With tenure reform on everyone’s lips in Trenton, some of the ideas are starting to be put on paper, too, as lawmakers begin to frame their strategies for what coming legislation could look like.
State Sen. Teresa Ruiz (D-Essex), the Senate’s lead player on the issue as chairman of its education committee, yesterday laid out some of the core principles that she said would likely be included in legislation she is beginning to draft.
They would include lengthening the time it takes to receive tenure from the current three years, adding a strong mentoring piece for new teachers and streamlining the dismissal process. In between, there would be some periodic review tied to teacher evaluations, Ruiz said, although she did not say if that would be a renewal or recertification.
"This tenure reform bill is not about a first-time employee,” Ruiz said in an interview. “It’s to ensure an individual who gets hired in a public school system has an opportunity to be monitored in a fair way, from beginning to end. And supported as well. It’s about respecting good teachers."
Meanwhile, her counterpart in the Assembly, state Assemblyman Patrick Diegnan (D-Middlesex) said he also would support extending the amount of time required to receive tenure to five years. An Assembly bill that contains that extension has already been drafted, he said.
But Diegnan, chairman of the Assembly’s education panel, said he did not see the need for a major overhaul of tenure protections.
"Yes, maybe it needs some attention," he said in an interview. “But I am an advocate of tenure, and abolishing it would be a mistake. You don’t want every time a new school board gets elected that it goes after a teacher it doesn’t like.”
There is, of course, another big player in this debate, and the Democrats’ comments come as Gov. Chris Christie’s administration is still formulating its own plans. A task force appointed by the governor is currently meeting to devise a statewide evaluation system for teachers and principals that would help determine how they are paid, retained and potentially dismissed.
Christie has said a proposal to eliminate tenure is not out of the question, saying it has protected bad teachers at the expense of schoolchildren.
Yesterday, Ruiz reflected on last week’s five-hour hearing before her committee, where educators, experts, association leaders and academics testified on the merits and demerits of the tenure job protections.
“There were a lot things echoed that are things that I would definitely have strong consideration for in the bill,” she said. “We heard that extending the timeframe would really prove positive to really giving a person an opportunity to fulfill their full achievement. Or mentoring them in the first year, which has significant positive impact.”
She also said the dismissal process for ineffective teachers clearly needs to be improved, providing a system that would be “a fair way but a cleaner way.”
“And certainly an evaluation process after you become tenured,” she said. “We have to ensure that any individual in the classroom has proven effectiveness and success during their lifetime.”

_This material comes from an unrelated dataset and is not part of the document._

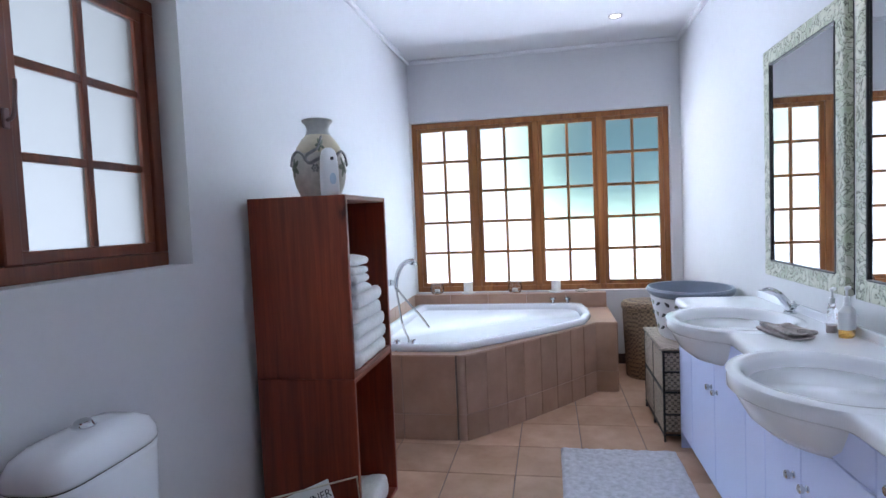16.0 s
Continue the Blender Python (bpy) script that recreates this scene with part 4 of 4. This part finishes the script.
part("spray_face", cyl(0.034, 0.025, 20, r2=0.022, m=pose(0.15, -0.165, 0.95)), STEEL, hs, smooth=True)
part("hose", tube([(0, -0.055, 0.79), (-0.1, -0.1, 0.68), (-0.3, -0.17, 0.59), (-0.55, -0.26, 0.565), (-0.72, -0.32, 0.56), (-0.79, -0.33, DECK + 0.01)], 0.008, 8), STEEL, hs, "flexible steel hose", True)
part("hose_loop", tube([(0, -0.06, 0.79), (-0.03, -0.14, 0.70), (-0.14, -0.27, 0.60), (-0.24, -0.35, DECK + 0.03)], 0.008, 8), STEEL, hs, "flexible steel hose", True)
tp2 = thing("bath_tap", pose(6.22, 2.63, DECK + 0.02), "pair of chrome taps on the bath rim", "tap")
for y in (-0.06, 0.06):
    t_ = part("tap_body", lathe([(0, 0), (0.02, 0), (0.02, 0.02), (0.012, 0.03), (0.012, 0.05), (0.026, 0.056), (0.026, 0.07), (0, 0.076)], 16), CHROME, tp2, smooth=True)
    t_.location = (0, y, 0)
for i, (y, kind) in enumerate(((3.70, "bowl"), (3.42, "candle"), (3.01, "bowl"), (2.66, "candle"), (2.44, "low"))):
    m = pose(6.35, y, 0.625) @ Matrix.Scale(1.25, 4)
    if kind == "bowl":
        g = thing("glass_votive", m, "round crystal glass candle holder on the window ledge", "candle holder", "candles on the ledge")
        part("glass", lathe([(0, 0), (0.032, 0), (0.046, 0.015), (0.05, 0.04), (0.042, 0.07), (0.037, 0.07), (0.043, 0.04), (0.04, 0.018), (0, 0.01)], 14), CRYSTAL, g, smooth=True)
        part("candle", cyl(0.02, 0.02, 16, m=pose(0, 0, 0.012)), WAX, g)
    elif kind == "candle":
        g = thing("candle", m, "white pillar candle on a small dish on the window ledge", "candle", "candles on the ledge")
        part("dish", lathe([(0, 0), (0.045, 0), (0.055, 0.008), (0.05, 0.01), (0, 0.006)], 20), PLASTIC, g, smooth=True)
        part("wax", cyl(0.032, 0.07, 20, m=pose(0, 0, 0.008), bev=0.003), WAX, g, smooth=True)
    else:
        g = thing("soap_plate", m, "low pale dish on the window ledge", "dish", "candles on the ledge")
        part("dish", lathe([(0, 0), (0.04, 0), (0.05, 0.012), (0.045, 0.013), (0, 0.006)], 20), STONEWARE, g, smooth=True)
        part("soap", cyl(0.024, 0.012, 14, m=pose(0, 0, 0.008), bev=0.003), WAX, g, smooth=True)

# ---- double vanity ----
VX0, VX1, VFRONT, VTOP = 2.0, 4.60, 2.03, 0.80
BASINS = (3.10, 3.98)
van = thing("vanity_unit", pose(0, 0, 0), "long white lacquered vanity cabinet with chrome knobs", "cabinet")
# dark body colour draws the shade in the gaps between the fronts
part("body", box(VX0 + 0.005, VX1 - 0.005, SOUTH + 0.002, VFRONT - 0.021, 0.09, VTOP - 0.03, 0), SHADOWGAP, van, "cabinet body, coloured dark as shade between the fronts")
part("end_panel", box(VX1 - 0.006, VX1 + 0.012, SOUTH + 0.002, VFRONT, 0.0, VTOP - 0.03, 0.002), CABINET, van)
part("plinth", box(VX0, VX1 - 0.006, SOUTH + 0.002, VFRONT - 0.05, 0.0, 0.09, 0), CABINET, van)


def pull(parent, x, z):
    k = part("knob", lathe([(0, 0), (0.010, 0), (0.010, 0.003), (0.006, 0.006), (0.006, 0.012), (0.0125, 0.014), (0.0125, 0.023), (0.009, 0.026), (0, 0.026)], 18), CHROME, parent, "chrome knob", True)
    k.matrix_local = pose(x, VFRONT, z, -90)


def front(x0, x1, z0, z1, knobs, name="door"):
    d = part(name, box(x0 + 0.0015, x1 - 0.0015, VFRONT - 0.02, VFRONT, z0, z1, 0.0025), CABINET, van)
    for x, z in knobs:
        pull(d, x, z)


front(4.35, VX1 - 0.008, 0.09, 0.765, [], "filler_panel")
front(3.95, 4.35, 0.09, 0.765, [(3.99, 0.52)])
front(3.56, 3.95, 0.09, 0.765, [(3.905, 0.52)])
front(3.37, 3.56, 0.09, 0.765, [], "filler_panel")
front(3.10, 3.37, 0.09, 0.66, [(3.145, 0.52)])
front(2.727, 3.10, 0.09, 0.66, [(3.055, 0.52)])
front(2.727, 3.37, 0.664, 0.765, [], "apron")
front(2.3, 2.727, 0.62, 0.765, [(2.645, 0.715)], "drawer")
front(2.3, 2.727, 0.36, 0.616, [(2.69, 0.585)], "drawer")
front(2.3, 2.727, 0.09, 0.356, [(2.69, 0.32)], "drawer")
front(2.0, 2.3, 0.09, 0.765, [], "filler_panel")

# moulded top: straight edge that swells out round each basin
RX, RY, BY = 0.315, 0.31, 1.90


def edge_y(x):
    y = VFRONT + 0.015
    for cx in BASINS:
        d = abs(x - cx)
        if d < RX:
            y = max(y, BY + RY * math.sqrt(max(0.0, 1 - (d / RX) ** 2)))
        elif d < RX + 0.09:
            y = max(y, VFRONT + 0.015)
    return y


xs = [VX0 + (VX1 + 0.015 - VX0) * i / 160 for i in range(161)]
ys = [edge_y(x) for x in xs]
for _ in range(3):
    ys = [ys[0]] + [(ys[i - 1] + ys[i] * 2 + ys[i + 1]) / 4 for i in range(1, len(ys) - 1)] + [ys[-1]]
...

The New Jersey Education Association (NJEA), the teachers union, has weighed in with its own proposal that focuses on speeding up the legal process for dismissing poor-performing teachers. It would move the process from the legal system, which critics and supporters alike have said is too costly and burdensome, to independent arbitrators who would make a final decision within three months.
The NJEA has also proposed strengthening the state’s mentoring requirements, which demand that all rookie teachers have veteran mentors on staff but provides no resources or assistance for training those mentors.
“That will take a financial commitment,” said Ginger Gold Schnitzer, the NJEA’s chief lobbyist. “It does not happen by just having the teacher and mentor meet after school once in a while, there’s real time for professional collaboration.”
Schnitzer said the proposal to extend the probationary period before tenure has some merits, but not without that additional mentoring piece. “We don’t think expanding it for the sake of expanding it makes much sense,” she said.
And she said she would strongly oppose any renewable contracts or other recertification system to replace tenure.
“Until you make sure you have a good evaluation system, you can’t do this,” she said. “Schools could just find people at the top of the salary guide, put them on probation, and then fire them to replace with a younger cheaper teacher.”